決して油断があったわけではない。ただ、想像以上にニュージーランドが日本をリスペクトし、最大限の警戒を持って相対してきたのは開始数分で明らかだった。
ニュージーランドが試合を通して徹底していたのは、日本のダブルボランチを自由にさせないこと。5-3-2のシステムを採用したニュージーランドは、インサイドハーフの二人がボランチをマンマーク。アンカーの一人はトップ下に入ってくる選手をケアする形をとってきた。また、2トップもCBのビルドアップにプレスをかけて時間を与えなかった。
これは途中でCB(ウェストン・リード)のケガによってシステム変更を余儀なくされても不変。「正直、今までフロンターレでもなかなかないくらいのマンツーで面倒臭かった」と田中碧が振り返るほどの徹底ぶりで、日本の攻撃は機能不全を起こしていった。
(C)Getty Images相手の対策にはまり、なかなか自分たちの思ったような攻撃を繰り出せない。得点を奪えないまま時間だけが過ぎる。それでも2度ほど決定的なチャンスを作り出したが、決めることができずに90分間を終えた。
「焦りは延長に入って時間が経つごとに感じました」(堂安律)
■「負ける気はしなかった」
Getty Images一発勝負の決勝トーナメント。延長戦に入り、失点が大きな痛手になることはわかっていたため、そこまでリスクはかけられなかった。加えて、個で打開しようにも中2日の連戦が続いていたこともあって運動量もダウン。最後まで集中した守備を披露したが、得点は奪えずにPK戦を迎えた。
準決勝進出をかけたPK戦。大きなプレッシャーのかかる舞台でキッカーは立候補制で決まった。上田綺世、板倉滉、中山雄太といったこの世代を牽引してきた男たちがしっかりと沈め、谷晃生が1本のPKストップと1本のキックミスを誘った。そして、最後は吉田麻也が沈めて試合は終了。日本は苦戦を強いられながらもベスト4への道を切り開いて見せた。

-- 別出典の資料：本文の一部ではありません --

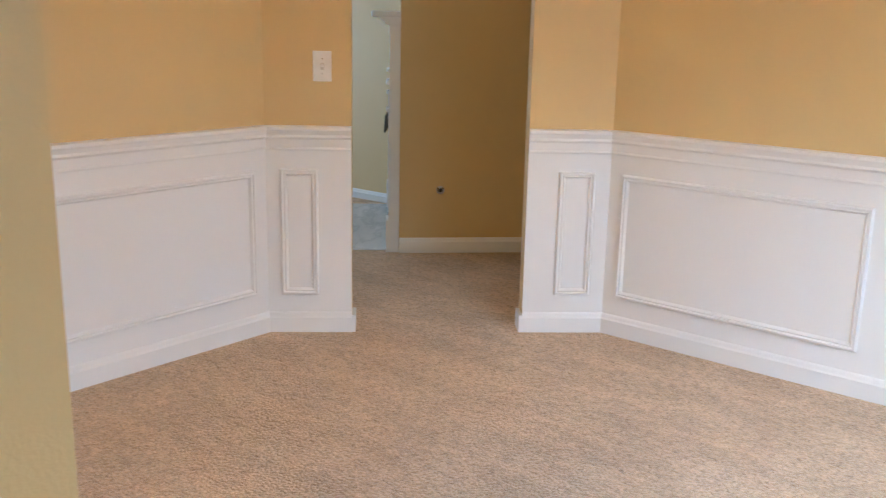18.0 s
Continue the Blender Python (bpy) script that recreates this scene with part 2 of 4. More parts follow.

チーム一丸。苦しい120分間を終えた選手たちの姿からは、さらなるチームの結束を感じた。「点を取られる気はしなかったし、あと5分あれば1点取れたと思います。PKでも負ける気はしなかったし、それはどこが相手だろうと変わらない」とは久保建英の言葉。自分たちなら「勝てない相手はいない」と誰もが信じている。田中碧も続く。
「正直、ここまできて、銀メダルも、今日負けるのも一緒だと思っている。本当に金メダルが獲りたくてこのメンバーでやっている。全員で力を合わせて、史上最強のチームと言われるくらいの結果を残したい。本当に終わりたくないというのが率直な思いです。それくらい本当に良いチームだなと。オン・ザ・ピッチもそうだし、オフ・ザ・ピッチもそう。本当に全員が出て、全員が活躍して欲しいくらい素晴らしい選手が揃っているし、素晴らしい準備をしている。次はトミ(冨安健洋)が出場停止になったけど、またみんなで最後に決勝でサッカーができるように頑張りたいです。本当に」
振り絞るように出した最後の「本当に」に全ての思いが詰まっていた。
金メダル獲得に向け、ニュージーランドとの死闘を経てさらに団結した日本。このチームで戦えるのも残り2試合。最高の瞬間を最高の形で終えるために、準決勝でスペインを打ち破りにいく。